Space scientists in Britain have won more than 4.2 million U. S. dollars of government funding to help support exploration of life on Mars.
The funding from the official UK Space Agency will also help support studies into experiments that could be built and flown to the International Space Station (ISS), which could potentially support future human exploration of space.
The UK Space Agency's Aurora Science program is exploiting data from robotic exploration, including major investment in European Space Agency's ExoMars mission.
A spokesman for the Department for Business, Energy and Industrial Strategy, said British research will target questions of past and present life on Mars, investigating the presence of water and the geochemical environment, as well as atmospheric trace gases and their sources.

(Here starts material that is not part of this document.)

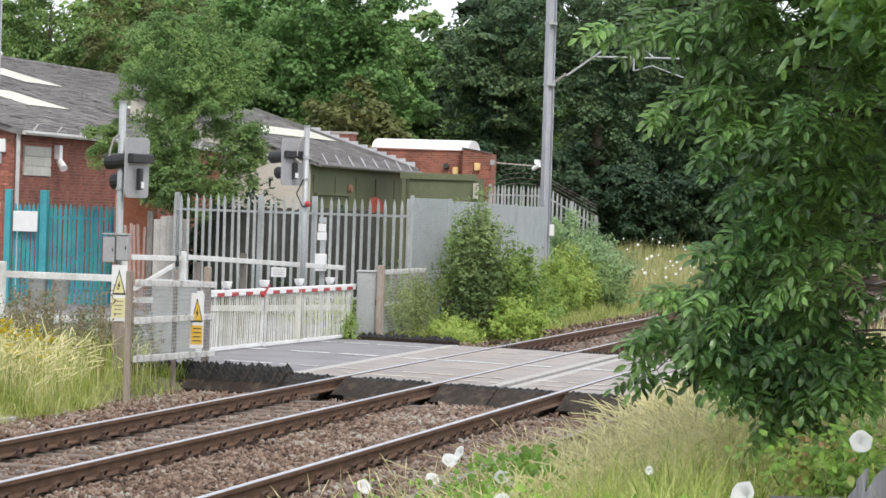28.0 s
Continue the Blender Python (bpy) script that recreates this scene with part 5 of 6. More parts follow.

Science Minister Jo Johnson said: "This government funding will play a vital role in ensuring UK academics can continue to study the secrets of our solar system, from the polar regions of the Moon to the potential of life on Mars."
The funding has gone to 17 academics and individual scientists working at UK research organisations. In addition funding has been awarded to the UK microgravity and space environments community in academia and industry.
Libby Jackson, Human Spaceflight and Microgravity Program Manager at the UK Space Agency, said: "Microgravity science in the UK has grown rapidly since we joined the ISS program in 2012. The studies undertaken will address how high quality science can be implemented within the constraints of the ISS and provide an accurate cost for the full flight experiment."